Material provided:
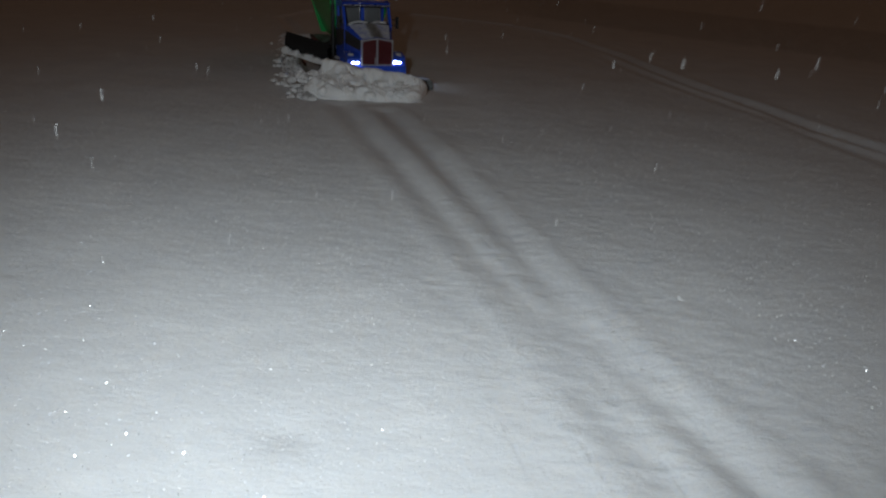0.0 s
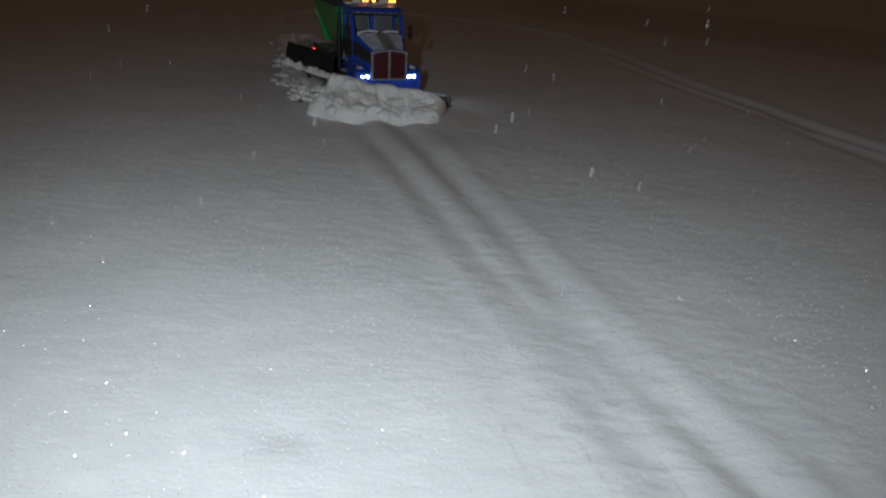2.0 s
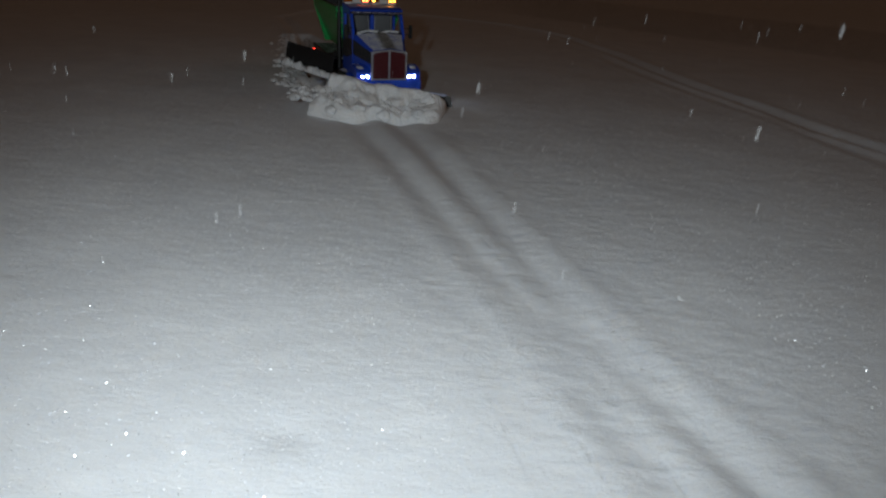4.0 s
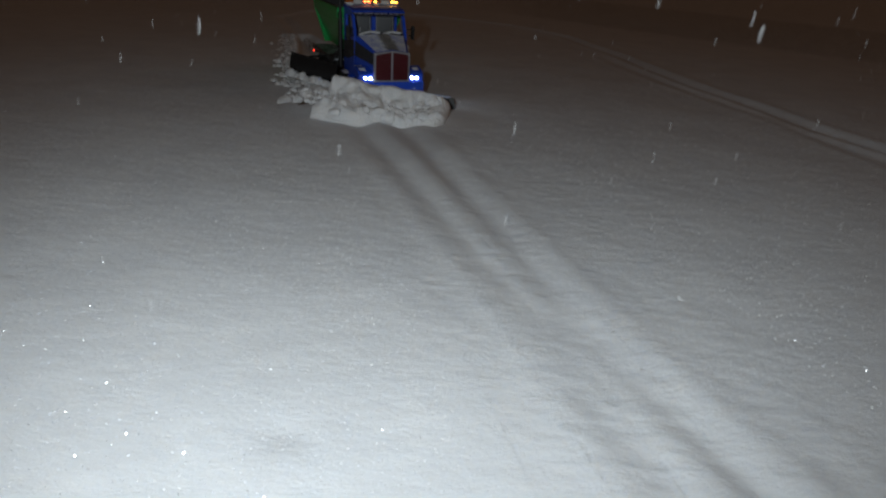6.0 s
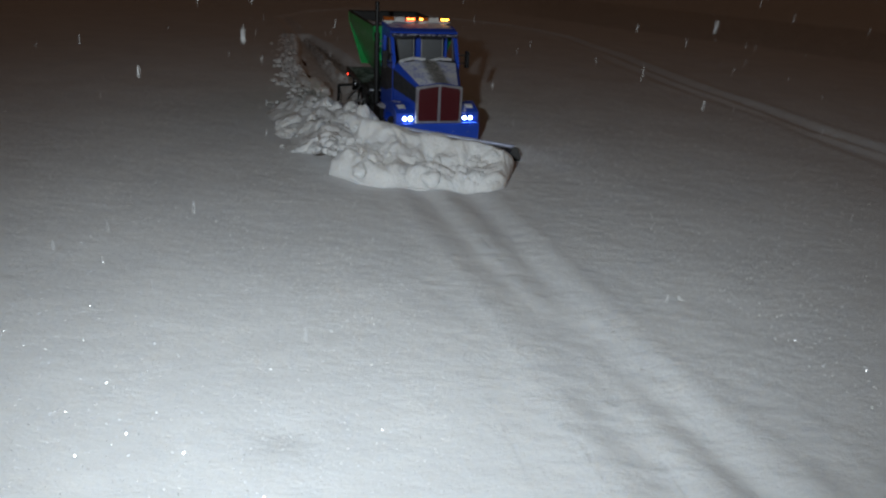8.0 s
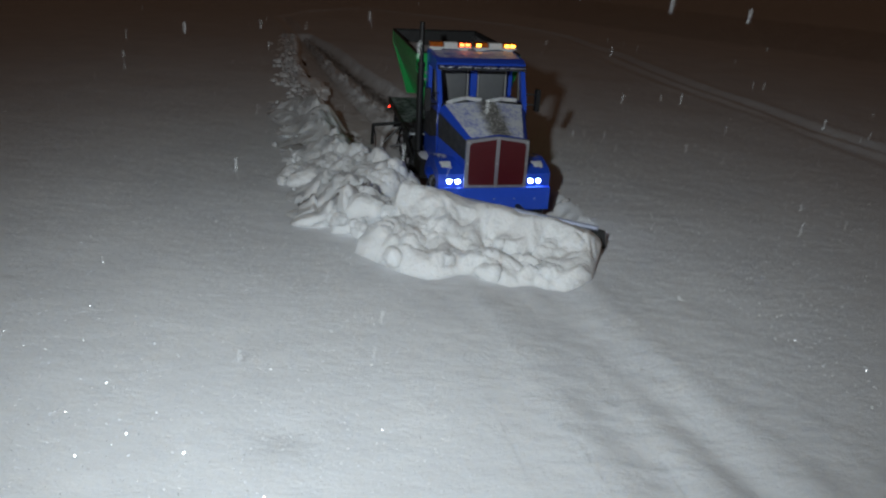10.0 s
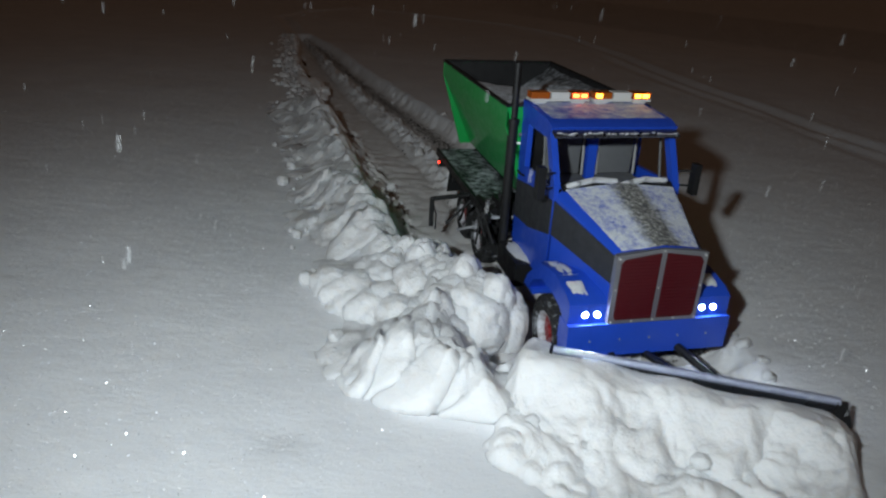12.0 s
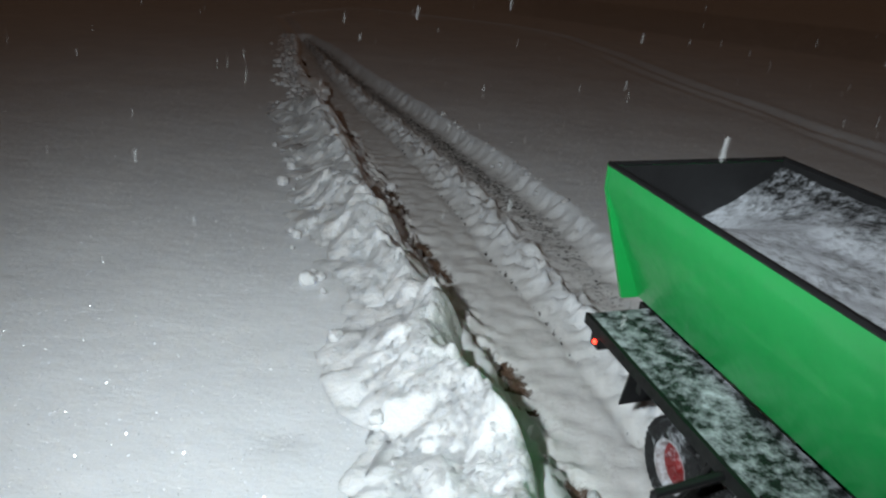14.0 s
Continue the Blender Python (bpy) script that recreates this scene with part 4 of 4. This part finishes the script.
# ---------------------------------------------------------------- what moves
def rider_rows(x0, y0, z0, lx, ly, z, yaw):
    """A lump lies in the lane, is picked up, and then rides beside the truck."""
    rows, s0, travel, last, start = [(0.0, pose(x0, y0, z0))], None, 0.0, truck_at(0), None
    for i in range(141):
        t = i * 0.1
        here = truck_at(t)
        travel += math.hypot(here[0] - last[0], here[1] - last[1])
        last = here
        if s0 is None:
            x, y = to_local(t, x0, y0)
            if y > -0.536 * (min(max(x, -0.2), 0.14) + 0.16) - 0.06:
                s0, start = travel, (x, y)
                if i > 0:
                    rows.append((t, pose(x0, y0, z0)))
            continue
        f = min(1.0, (travel - s0) / 0.22)
        x, y = start[0] + (lx - start[0]) * min(1.0, 1.6 * f), start[1] + (ly - start[1]) * f
        wx, wy = to_world(t, x, y)
        rows.append((t, pose(wx, wy, z0 + (z - z0) * f, 12 * math.sin(travel * 9 + yaw), 0, yaw * f + 25 * math.sin(travel * 6 + yaw) * f + here[2])))
    return rows


def motions():
    way = [(t, pose(x, y, 0, 0, 0, h)) for t, x, y, h in WAY]
    walk(TRUCK, way)
    # the blade and its roll ride tilted at first and settle level later
    def tilt(f):
        return pose(0.0, -0.08, 0.005 * f) @ pose(0, 0, 0, 0, 4.2 * f, 0) @ pose(0.0, 0.08, 0)
    def early(t):
        return min(1.0, max(0.0, (10.3 - t) / 2.3))

    def low(t):
        return min(1.0, max(0.0, (t - 10.0) / 1.6))

    settle = [(t, 1.0 if t <= 11 else max(0.0, 1 - (t - 11) / 0.7)) for t, *_ in WAY]
    walk(PILE, [(t, m @ tilt(f) @ pose(0.070 * early(t) * BLADE_N.x + 0.010 * BLADE_E.x, 0.070 * early(t) * BLADE_N.y + 0.010 * BLADE_E.y, 0.006 * early(t) - 0.009 * low(t))) for (t, m), (_, f) in zip(way, settle)])
    axis = Vector((BLADE_E.x, BLADE_E.y, 0))
    gone, last, road = 0.0, truck_at(0), []
    for i in range(141):
        here = truck_at(i * 0.1)
        gone += math.hypot(here[0] - last[0], here[1] - last[1])
        last = here
        road.append((i * 0.1, gone))
    for ob, x, y, z, first, rate in TUMBLE:
        walk(ob, [(t, Matrix.Translation((x, y, z)) @ Matrix.Rotation(radians(-rate * g), 4, axis) @ pose(0, 0, 0, 0, 0, first)) for t, g in road])
    for blade in BLADES:
        walk(blade, [(t, tilt(f)) for t, f in settle])
    # the wing comes down as the truck sets off again
    up, down = pose(-0.132, 0.150, 0.060, 0, 7, -50), pose(-0.130, 0.105, 0.008, 0, 0, -58)
    half = pose(-0.131, 0.125, 0.034, 0, 4, -54)
    walk(WING, [(0.0, up), (3.0, up), (5.5, up), (5.7, up), (6.05, half), (6.5, down), (8.0, down), (14.0, down)])
    # wheels roll with the way gone
    travel, last, turns = 0.0, truck_at(0), []
    for i in range(141):
        here = truck_at(i * 0.1)
        travel += math.hypot(here[0] - last[0], here[1] - last[1])
        last = here
        turns.append((i * 0.1, math.degrees(travel / 0.0432)))
    for w, x, y, z, s in WHEELS:
        face = pose(0, 0, 0, 0, 0, 0 if s < 0 else 180)
        walk(w, [(t, Matrix.Translation((x, y, z)) @ pose(0, 0, 0, a, 0, 0) @ face) for t, a in turns])
    for ob, *rest in CHUNKS:
        walk(ob, rest[0])
    for ob, *rest in RIDERS:
        walk(ob, rider_rows(*rest))
    for ob, (dx, dy, dz) in SNOWFALL:
        walk(ob, [(t, pose(dx * t / 14 - dx * 0.5, dy * t / 14 - dy * 0.5, dz * t / 14)) for t in range(15)])


motions()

Problem description: Which lines of the material contain the string "with"? List each of them.

Response below:
Continue the Blender Python (bpy) script that recreates this scene with part 4 of 4. This part finishes the script.
    # wheels roll with the way gone